## Instructions to follow
Set down each line of the data below exactly as it stands, dropping the pictures.

## Data extract

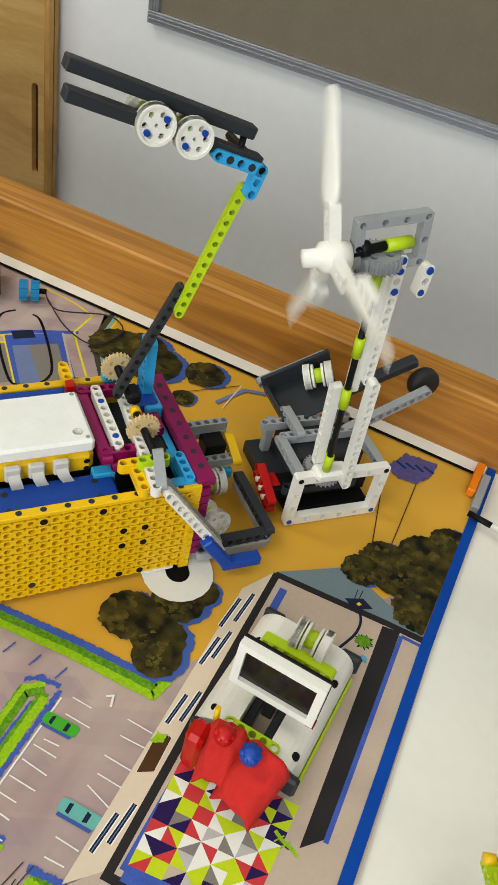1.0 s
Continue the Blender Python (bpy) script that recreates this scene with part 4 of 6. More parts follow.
stroke("printed_chalk", REDP, 0.0014, [(0.111, -0.536), (0.114, -0.535), (0.114, -0.539), (0.111, -0.540), (0.111, -0.536)])
stroke("printed_chalk", REDP, 0.0014, [(0.115, -0.536), (0.121, -0.536), (0.121, -0.542), (0.115, -0.542), (0.115, -0.536)])
stroke("printed_chalk", YLINE, 0.0014, [(0.119, -0.539), (0.128, -0.537), (0.128, -0.546), (0.120, -0.546), (0.119, -0.539)])
stroke("printed_chalk", YLINE, 0.0014, [(0.120, -0.530), (0.127, -0.530), (0.128, -0.537), (0.120, -0.537), (0.120, -0.530)])
stroke("printed_chalk", REDP, 0.0020, [(0.130, -0.550), (0.139, -0.547), (0.141, -0.539), (0.137, -0.529), (0.130, -0.527)], soft=True)
printed("printed_chalk", YLINE, [(0.136, -0.546), (0.137, -0.537), (0.141, -0.539), (0.140, -0.544)])
for k in range(7):
    stroke("printed_net", TEALCAR, 0.0010, [(0.079 + 0.0026 * k, -0.566 - 0.001 * k), (0.0795 + 0.0026 * k, -0.582 - 0.0006 * k)], ragged=0.0004)
for k in range(6):
    stroke("printed_net", TEALCAR, 0.0010, [(0.078, -0.567 - 0.003 * k), (0.097, -0.572 - 0.003 * k)], ragged=0.0004)
disc_print("printed_ball", WHITEP, 0.080, -0.580, 0.0022)
stroke("printed_chalk", REDP, 0.0014, [(-0.018, -0.591), (-0.019, -0.587), (-0.014, -0.585), (-0.011, -0.588), (-0.014, -0.592), (-0.018, -0.591)])
stroke("printed_chalk", WHITEP, 0.0015, [(-0.036, -0.408), (-0.032, -0.405), (-0.029, -0.413)])
printed("printed_station", PURPLE, [(0.051, -0.064), (0.061, -0.034), (0.093, -0.030), (0.093, -0.050), (0.083, -0.071), (0.064, -0.074)], ragged=0.002)
stroke("printed_coil", NAVY, 0.0030, [(0.056, -0.051), (0.068, -0.056)])
stroke("printed_coil", NAVY, 0.0030, [(0.065, -0.048), (0.076, -0.052)])
stroke("printed_coil", NAVY, 0.0030, [(0.074, -0.045), (0.084, -0.050)])
stroke("printed_coil", NAVY, 0.0030, [(0.082, -0.042), (0.093, -0.046)])
printed("printed_station", PURPLE, [(-0.602, -0.629), (-0.615, -0.611), (-0.612, -0.593), (-0.567, -0.596), (-0.560, -0.618), (-0.579, -0.634)], ragged=0.002)
stroke("printed_coil", NAVY, 0.0030, [(-0.596, -0.621), (-0.596, -0.610)])
stroke("printed_coil", NAVY, 0.0030, [(-0.587, -0.618), (-0.587, -0.606)])
stroke("printed_coil", NAVY, 0.0030, [(-0.579, -0.615), (-0.579, -0.603)])
stroke("printed_coil", NAVY, 0.0030, [(-0.572, -0.611), (-0.571, -0.600)])
stroke("printed_pylon", BLUEP, 0.0016, [(-0.887, -0.432), (-0.855, -0.398)])
stroke("printed_pylon", BLUEP, 0.0016, [(-0.901, -0.418), (-0.868, -0.385)])
stroke("printed_pylon", BLUEP, 0.0016, [(-0.915, -0.405), (-0.882, -0.372)])
stroke("printed_pylon", BLUEP, 0.0016, [(-0.930, -0.392), (-0.896, -0.358)])
stroke("printed_pylon", BLUEP, 0.0012, [(-0.882, -0.432), (-0.932, -0.392)])
stroke("printed_pylon", BLUEP, 0.0012, [(-0.881, -0.423), (-0.927, -0.409)])
stroke("printed_pylon", BLUEP, 0.0012, [(-0.877, -0.424), (-0.927, -0.384)])
stroke("printed_pylon", BLUEP, 0.0012, [(-0.876, -0.416), (-0.923, -0.401)])
stroke("printed_pylon", BLUEP, 0.0012, [(-0.871, -0.416), (-0.921, -0.376)])
stroke("printed_pylon", BLUEP, 0.0012, [(-0.871, -0.408), (-0.917, -0.391)])
stroke("printed_pylon", BLUEP, 0.0012, [(-0.867, -0.408), (-0.917, -0.367)])
stroke("printed_pylon", BLUEP, 0.0012, [(-0.867, -0.401), (-0.911, -0.382)])
stroke("printed_pylon", BLUEP, 0.0012, [(-0.861, -0.401), (-0.911, -0.359)])
stroke("printed_pylon", BLUEP, 0.0012, [(-0.862, -0.393), (-0.905, -0.373)])
stroke("printed_pylon", BLUEP, 0.0016, [(-0.912, -0.245), (-0.877, -0.208)])
stroke("printed_pylon", BLUEP, 0.0016, [(-0.927, -0.228), (-0.893, -0.191)])
stroke("printed_pylon", BLUEP, 0.0016, [(-0.944, -0.210), (-0.908, -0.174)])
stroke("printed_pylon", BLUEP, 0.0016, [(-0.961, -0.194), (-0.925, -0.156)])
stroke("printed_pylon", BLUEP, 0.0012, [(-0.907, -0.245), (-0.964, -0.193)])
stroke("printed_pylon", BLUEP, 0.0012, [(-0.906, -0.234), (-0.958, -0.214)])
stroke("printed_pylon", BLUEP, 0.0012, [(-0.901, -0.237), (-0.958, -0.183)])
stroke("printed_pylon", BLUEP, 0.0012, [(-0.900, -0.227), (-0.951, -0.203)])
stroke("printed_pylon", BLUEP, 0.0012, [(-0.895, -0.228), (-0.952, -0.175)])
stroke("printed_pylon", BLUEP, 0.0012, [(-0.895, -0.219), (-0.945, -0.194)])
stroke("printed_pylon", BLUEP, 0.0012, [(-0.889, -0.219), (-0.946, -0.165)])
stroke("printed_pylon", BLUEP, 0.0012, [(-0.890, -0.210), (-0.939, -0.183)])
stroke("printed_pylon", BLUEP, 0.0012, [(-0.884, -0.210), (-0.940, -0.156)])
stroke("printed_pylon", BLUEP, 0.0012, [(-0.884, -0.202), (-0.932, -0.174)])
stroke("printed_wire", BROWNP, 0.0009, [(0.053, -0.082), (0.076, -0.185)])
stroke("printed_wire", BROWNP, 0.0009, [(0.083, -0.073), (0.088, -0.180)])
stroke("printed_wire", BROWNP, 0.0009, [(-0.256, -0.140), (-0.170, -0.102), (-0.120, -0.045)])
stroke("printed_wire", BROWNP, 0.0009, [(-0.666, -0.624), (-0.618, -0.610)])
stroke("printed_wire", BROWNP, 0.0009, [(-0.559, -0.615), (-0.480, -0.597)])
stroke("printed_wire", BROWNP, 0.0009, [(-0.592, -0.593), (-0.588, -0.548)])
stroke("printed_wire", BROWNP, 0.0009, [(-0.855, -0.534), (-0.856, -0.451), (-0.870, -0.341)])
stroke("printed_wire", BROWNP, 0.0009, [(-1.215, -0.244), (-0.873, -0.219)])
stroke("printed_crane", BLUEGREY, 0.0050, [(-0.126, -0.084), (-0.112, -0.048), (-0.089, -0.038)])
stroke("printed_crane", CREAM, 0.0015, [(-0.117, -0.089), (-0.118, -0.043)])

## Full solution
1.0 s
Continue the Blender Python (bpy) script that recreates this scene with part 4 of 6. More parts follow.
stroke("printed_chalk", REDP, 0.0014, [(0.111, -0.536), (0.114, -0.535), (0.114, -0.539), (0.111, -0.540), (0.111, -0.536)])
stroke("printed_chalk", REDP, 0.0014, [(0.115, -0.536), (0.121, -0.536), (0.121, -0.542), (0.115, -0.542), (0.115, -0.536)])
stroke("printed_chalk", YLINE, 0.0014, [(0.119, -0.539), (0.128, -0.537), (0.128, -0.546), (0.120, -0.546), (0.119, -0.539)])
stroke("printed_chalk", YLINE, 0.0014, [(0.120, -0.530), (0.127, -0.530), (0.128, -0.537), (0.120, -0.537), (0.120, -0.530)])
stroke("printed_chalk", REDP, 0.0020, [(0.130, -0.550), (0.139, -0.547), (0.141, -0.539), (0.137, -0.529), (0.130, -0.527)], soft=True)
printed("printed_chalk", YLINE, [(0.136, -0.546), (0.137, -0.537), (0.141, -0.539), (0.140, -0.544)])
for k in range(7):
    stroke("printed_net", TEALCAR, 0.0010, [(0.079 + 0.0026 * k, -0.566 - 0.001 * k), (0.0795 + 0.0026 * k, -0.582 - 0.0006 * k)], ragged=0.0004)
for k in range(6):
    stroke("printed_net", TEALCAR, 0.0010, [(0.078, -0.567 - 0.003 * k), (0.097, -0.572 - 0.003 * k)], ragged=0.0004)
disc_print("printed_ball", WHITEP, 0.080, -0.580, 0.0022)
stroke("printed_chalk", REDP, 0.0014, [(-0.018, -0.591), (-0.019, -0.587), (-0.014, -0.585), (-0.011, -0.588), (-0.014, -0.592), (-0.018, -0.591)])
stroke("printed_chalk", WHITEP, 0.0015, [(-0.036, -0.408), (-0.032, -0.405), (-0.029, -0.413)])
printed("printed_station", PURPLE, [(0.051, -0.064), (0.061, -0.034), (0.093, -0.030), (0.093, -0.050), (0.083, -0.071), (0.064, -0.074)], ragged=0.002)
stroke("printed_coil", NAVY, 0.0030, [(0.056, -0.051), (0.068, -0.056)])
stroke("printed_coil", NAVY, 0.0030, [(0.065, -0.048), (0.076, -0.052)])
stroke("printed_coil", NAVY, 0.0030, [(0.074, -0.045), (0.084, -0.050)])
stroke("printed_coil", NAVY, 0.0030, [(0.082, -0.042), (0.093, -0.046)])
printed("printed_station", PURPLE, [(-0.602, -0.629), (-0.615, -0.611), (-0.612, -0.593), (-0.567, -0.596), (-0.560, -0.618), (-0.579, -0.634)], ragged=0.002)
stroke("printed_coil", NAVY, 0.0030, [(-0.596, -0.621), (-0.596, -0.610)])
stroke("printed_coil", NAVY, 0.0030, [(-0.587, -0.618), (-0.587, -0.606)])
stroke("printed_coil", NAVY, 0.0030, [(-0.579, -0.615), (-0.579, -0.603)])
stroke("printed_coil", NAVY, 0.0030, [(-0.572, -0.611), (-0.571, -0.600)])
stroke("printed_pylon", BLUEP, 0.0016, [(-0.887, -0.432), (-0.855, -0.398)])
stroke("printed_pylon", BLUEP, 0.0016, [(-0.901, -0.418), (-0.868, -0.385)])
stroke("printed_pylon", BLUEP, 0.0016, [(-0.915, -0.405), (-0.882, -0.372)])
stroke("printed_pylon", BLUEP, 0.0016, [(-0.930, -0.392), (-0.896, -0.358)])
stroke("printed_pylon", BLUEP, 0.0012, [(-0.882, -0.432), (-0.932, -0.392)])
stroke("printed_pylon", BLUEP, 0.0012, [(-0.881, -0.423), (-0.927, -0.409)])
stroke("printed_pylon", BLUEP, 0.0012, [(-0.877, -0.424), (-0.927, -0.384)])
stroke("printed_pylon", BLUEP, 0.0012, [(-0.876, -0.416), (-0.923, -0.401)])
stroke("printed_pylon", BLUEP, 0.0012, [(-0.871, -0.416), (-0.921, -0.376)])
stroke("printed_pylon", BLUEP, 0.0012, [(-0.871, -0.408), (-0.917, -0.391)])
stroke("printed_pylon", BLUEP, 0.0012, [(-0.867, -0.408), (-0.917, -0.367)])
stroke("printed_pylon", BLUEP, 0.0012, [(-0.867, -0.401), (-0.911, -0.382)])
stroke("printed_pylon", BLUEP, 0.0012, [(-0.861, -0.401), (-0.911, -0.359)])
stroke("printed_pylon", BLUEP, 0.0012, [(-0.862, -0.393), (-0.905, -0.373)])
stroke("printed_pylon", BLUEP, 0.0016, [(-0.912, -0.245), (-0.877, -0.208)])
stroke("printed_pylon", BLUEP, 0.0016, [(-0.927, -0.228), (-0.893, -0.191)])
stroke("printed_pylon", BLUEP, 0.0016, [(-0.944, -0.210), (-0.908, -0.174)])
stroke("printed_pylon", BLUEP, 0.0016, [(-0.961, -0.194), (-0.925, -0.156)])
stroke("printed_pylon", BLUEP, 0.0012, [(-0.907, -0.245), (-0.964, -0.193)])
stroke("printed_pylon", BLUEP, 0.0012, [(-0.906, -0.234), (-0.958, -0.214)])
stroke("printed_pylon", BLUEP, 0.0012, [(-0.901, -0.237), (-0.958, -0.183)])
stroke("printed_pylon", BLUEP, 0.0012, [(-0.900, -0.227), (-0.951, -0.203)])
stroke("printed_pylon", BLUEP, 0.0012, [(-0.895, -0.228), (-0.952, -0.175)])
stroke("printed_pylon", BLUEP, 0.0012, [(-0.895, -0.219), (-0.945, -0.194)])
stroke("printed_pylon", BLUEP, 0.0012, [(-0.889, -0.219), (-0.946, -0.165)])
stroke("printed_pylon", BLUEP, 0.0012, [(-0.890, -0.210), (-0.939, -0.183)])
stroke("printed_pylon", BLUEP, 0.0012, [(-0.884, -0.210), (-0.940, -0.156)])
stroke("printed_pylon", BLUEP, 0.0012, [(-0.884, -0.202), (-0.932, -0.174)])
stroke("printed_wire", BROWNP, 0.0009, [(0.053, -0.082), (0.076, -0.185)])
stroke("printed_wire", BROWNP, 0.0009, [(0.083, -0.073), (0.088, -0.180)])
stroke("printed_wire", BROWNP, 0.0009, [(-0.256, -0.140), (-0.170, -0.102), (-0.120, -0.045)])
stroke("printed_wire", BROWNP, 0.0009, [(-0.666, -0.624), (-0.618, -0.610)])
stroke("printed_wire", BROWNP, 0.0009, [(-0.559, -0.615), (-0.480, -0.597)])
stroke("printed_wire", BROWNP, 0.0009, [(-0.592, -0.593), (-0.588, -0.548)])
stroke("printed_wire", BROWNP, 0.0009, [(-0.855, -0.534), (-0.856, -0.451), (-0.870, -0.341)])
stroke("printed_wire", BROWNP, 0.0009, [(-1.215, -0.244), (-0.873, -0.219)])
stroke("printed_crane", BLUEGREY, 0.0050, [(-0.126, -0.084), (-0.112, -0.048), (-0.089, -0.038)])
stroke("printed_crane", CREAM, 0.0015, [(-0.117, -0.089), (-0.118, -0.043)])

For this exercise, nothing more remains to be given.